AVAILABLE DATA:
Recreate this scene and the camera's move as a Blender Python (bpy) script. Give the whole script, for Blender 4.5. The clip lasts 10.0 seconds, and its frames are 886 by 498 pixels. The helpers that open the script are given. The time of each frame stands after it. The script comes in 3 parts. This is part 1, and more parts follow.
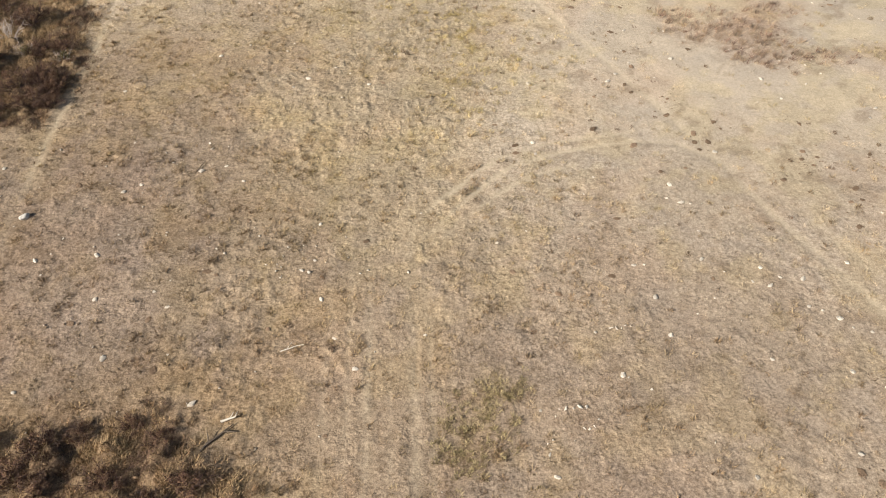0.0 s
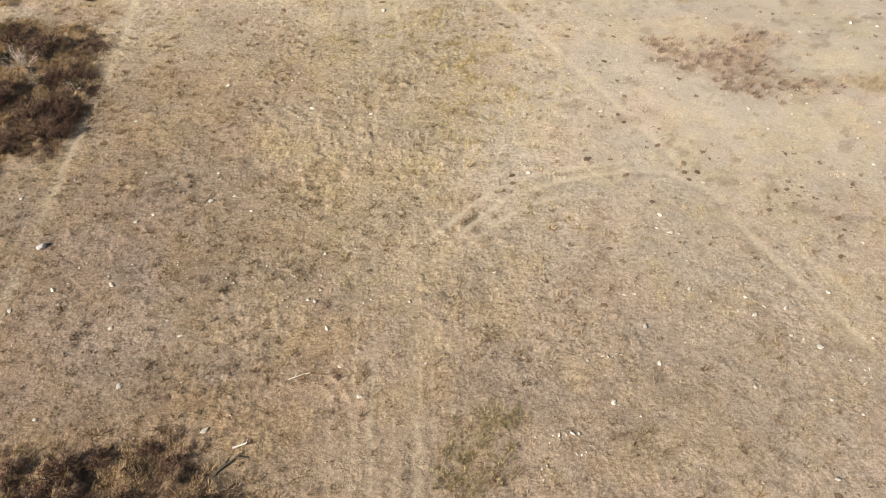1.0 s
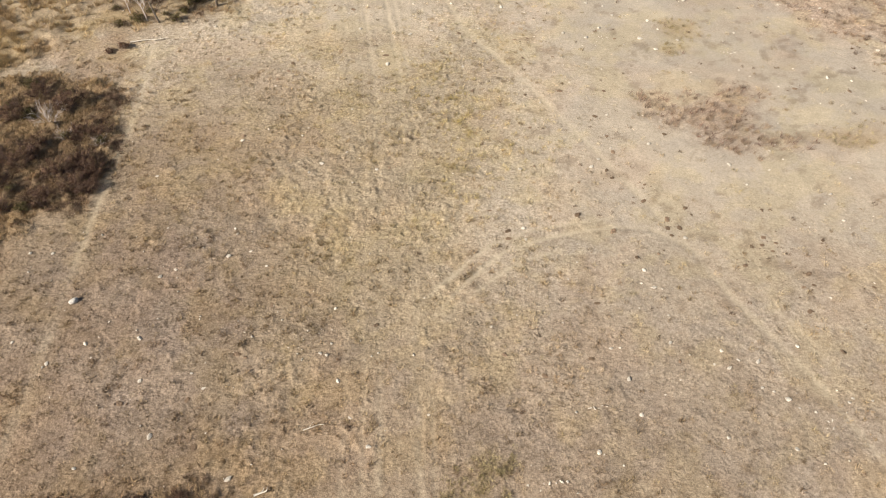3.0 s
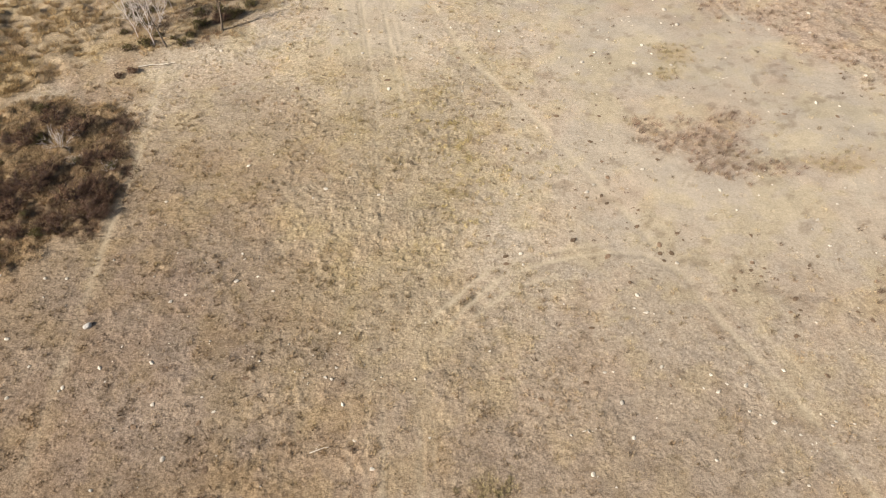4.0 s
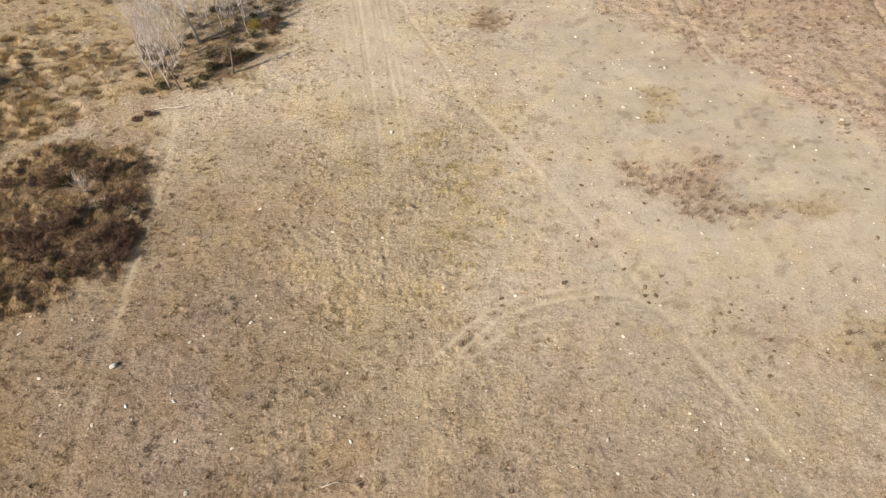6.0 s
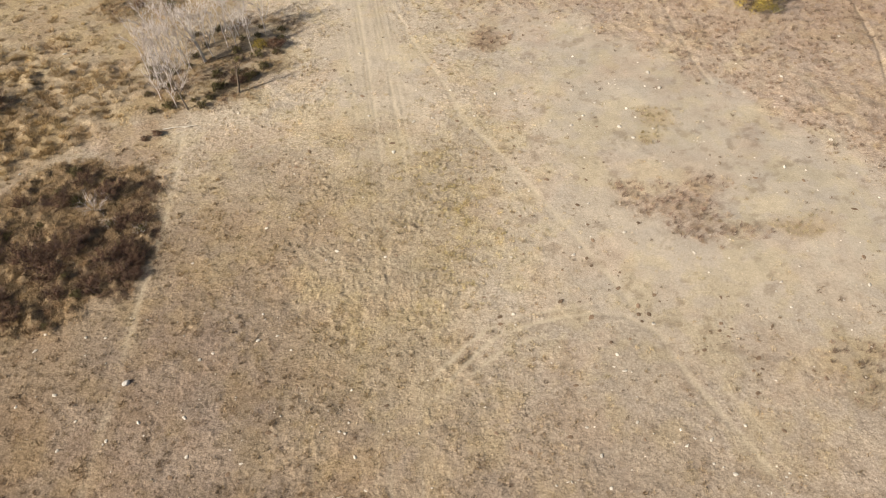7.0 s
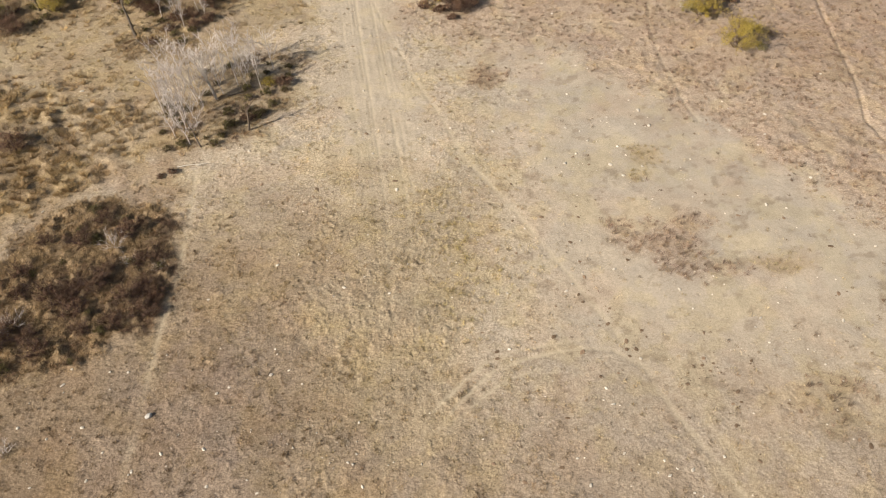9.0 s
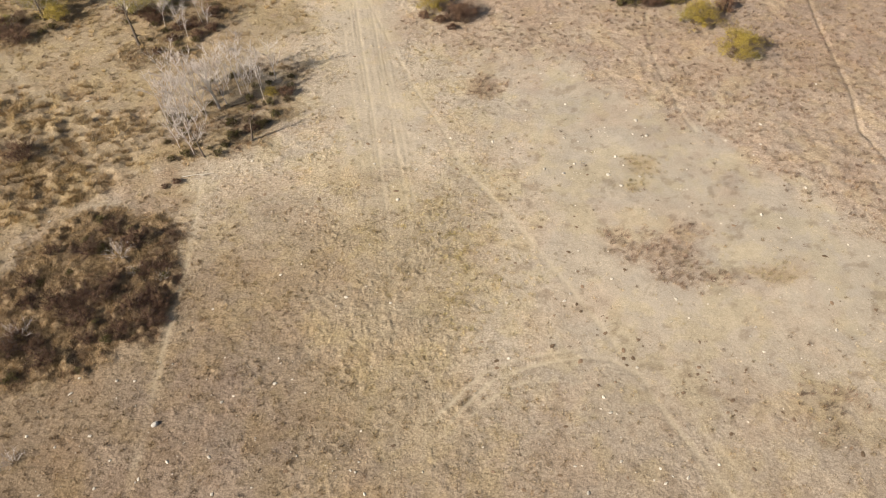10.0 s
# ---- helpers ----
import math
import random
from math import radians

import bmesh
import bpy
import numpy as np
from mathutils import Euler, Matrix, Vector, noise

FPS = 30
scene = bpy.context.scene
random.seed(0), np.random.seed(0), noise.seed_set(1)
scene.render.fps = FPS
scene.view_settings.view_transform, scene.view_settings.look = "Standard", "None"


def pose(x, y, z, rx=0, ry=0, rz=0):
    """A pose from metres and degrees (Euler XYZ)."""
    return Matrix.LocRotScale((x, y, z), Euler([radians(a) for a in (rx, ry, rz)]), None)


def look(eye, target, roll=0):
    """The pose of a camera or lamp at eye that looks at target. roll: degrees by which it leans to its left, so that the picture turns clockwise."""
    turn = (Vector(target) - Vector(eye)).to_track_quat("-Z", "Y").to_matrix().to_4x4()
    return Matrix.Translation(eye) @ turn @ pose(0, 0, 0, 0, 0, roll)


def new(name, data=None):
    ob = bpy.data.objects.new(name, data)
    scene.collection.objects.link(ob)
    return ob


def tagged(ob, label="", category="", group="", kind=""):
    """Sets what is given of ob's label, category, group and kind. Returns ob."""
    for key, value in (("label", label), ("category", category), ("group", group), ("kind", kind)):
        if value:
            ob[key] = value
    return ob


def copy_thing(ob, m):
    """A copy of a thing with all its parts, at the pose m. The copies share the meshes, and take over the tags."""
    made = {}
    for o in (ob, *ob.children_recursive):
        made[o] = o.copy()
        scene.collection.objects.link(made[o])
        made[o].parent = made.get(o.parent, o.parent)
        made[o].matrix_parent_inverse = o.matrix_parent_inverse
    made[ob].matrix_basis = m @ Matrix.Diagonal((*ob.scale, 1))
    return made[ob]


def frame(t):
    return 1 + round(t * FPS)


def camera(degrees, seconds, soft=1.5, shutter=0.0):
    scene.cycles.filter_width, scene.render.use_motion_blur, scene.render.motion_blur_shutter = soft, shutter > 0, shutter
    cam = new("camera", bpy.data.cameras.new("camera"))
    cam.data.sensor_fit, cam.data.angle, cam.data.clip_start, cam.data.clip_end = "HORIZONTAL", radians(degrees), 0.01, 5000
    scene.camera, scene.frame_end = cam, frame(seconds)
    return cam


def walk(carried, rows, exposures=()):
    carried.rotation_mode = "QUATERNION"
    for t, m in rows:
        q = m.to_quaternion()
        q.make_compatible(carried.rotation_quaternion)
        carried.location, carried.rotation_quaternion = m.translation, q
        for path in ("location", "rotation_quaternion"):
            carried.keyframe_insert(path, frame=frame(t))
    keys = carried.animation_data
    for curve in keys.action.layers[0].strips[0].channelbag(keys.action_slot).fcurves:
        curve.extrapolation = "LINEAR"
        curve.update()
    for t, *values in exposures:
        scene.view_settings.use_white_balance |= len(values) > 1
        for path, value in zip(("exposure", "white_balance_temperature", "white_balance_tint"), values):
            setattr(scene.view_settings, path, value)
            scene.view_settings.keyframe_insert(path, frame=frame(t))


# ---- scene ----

YOUR GOAL: Copy every line of the data word for word, omitting the images.

FINISHED ANSWER:
Recreate this scene and the camera's move as a Blender Python (bpy) script. Give the whole script, for Blender 4.5. The clip lasts 10.0 seconds, and its frames are 886 by 498 pixels. The helpers that open the script are given. The time of each frame stands after it. The script comes in 3 parts. This is part 1, and more parts follow.
0.0 s
1.0 s
3.0 s
4.0 s
6.0 s
7.0 s
9.0 s
10.0 s
# ---- helpers ----
import math
import random
from math import radians

import bmesh
import bpy
import numpy as np
from mathutils import Euler, Matrix, Vector, noise

FPS = 30
scene = bpy.context.scene
random.seed(0), np.random.seed(0), noise.seed_set(1)
scene.render.fps = FPS
scene.view_settings.view_transform, scene.view_settings.look = "Standard", "None"


def pose(x, y, z, rx=0, ry=0, rz=0):
    """A pose from metres and degrees (Euler XYZ)."""
    return Matrix.LocRotScale((x, y, z), Euler([radians(a) for a in (rx, ry, rz)]), None)


def look(eye, target, roll=0):
    """The pose of a camera or lamp at eye that looks at target. roll: degrees by which it leans to its left, so that the picture turns clockwise."""
    turn = (Vector(target) - Vector(eye)).to_track_quat("-Z", "Y").to_matrix().to_4x4()
    return Matrix.Translation(eye) @ turn @ pose(0, 0, 0, 0, 0, roll)


def new(name, data=None):
    ob = bpy.data.objects.new(name, data)
    scene.collection.objects.link(ob)
    return ob


def tagged(ob, label="", category="", group="", kind=""):
    """Sets what is given of ob's label, category, group and kind. Returns ob."""
    for key, value in (("label", label), ("category", category), ("group", group), ("kind", kind)):
        if value:
            ob[key] = value
    return ob


def copy_thing(ob, m):
    """A copy of a thing with all its parts, at the pose m. The copies share the meshes, and take over the tags."""
    made = {}
    for o in (ob, *ob.children_recursive):
        made[o] = o.copy()
        scene.collection.objects.link(made[o])
        made[o].parent = made.get(o.parent, o.parent)
        made[o].matrix_parent_inverse = o.matrix_parent_inverse
    made[ob].matrix_basis = m @ Matrix.Diagonal((*ob.scale, 1))
    return made[ob]


def frame(t):
    return 1 + round(t * FPS)


def camera(degrees, seconds, soft=1.5, shutter=0.0):
    scene.cycles.filter_width, scene.render.use_motion_blur, scene.render.motion_blur_shutter = soft, shutter > 0, shutter
    cam = new("camera", bpy.data.cameras.new("camera"))
    cam.data.sensor_fit, cam.data.angle, cam.data.clip_start, cam.data.clip_end = "HORIZONTAL", radians(degrees), 0.01, 5000
    scene.camera, scene.frame_end = cam, frame(seconds)
    return cam


def walk(carried, rows, exposures=()):
    carried.rotation_mode = "QUATERNION"
    for t, m in rows:
        q = m.to_quaternion()
        q.make_compatible(carried.rotation_quaternion)
        carried.location, carried.rotation_quaternion = m.translation, q
        for path in ("location", "rotation_quaternion"):
            carried.keyframe_insert(path, frame=frame(t))
    keys = carried.animation_data
    for curve in keys.action.layers[0].strips[0].channelbag(keys.action_slot).fcurves:
        curve.extrapolation = "LINEAR"
        curve.update()
    for t, *values in exposures:
        scene.view_settings.use_white_balance |= len(values) > 1
        for path, value in zip(("exposure", "white_balance_temperature", "white_balance_tint"), values):
            setattr(scene.view_settings, path, value)
            scene.view_settings.keyframe_insert(path, frame=frame(t))


# ---- scene ----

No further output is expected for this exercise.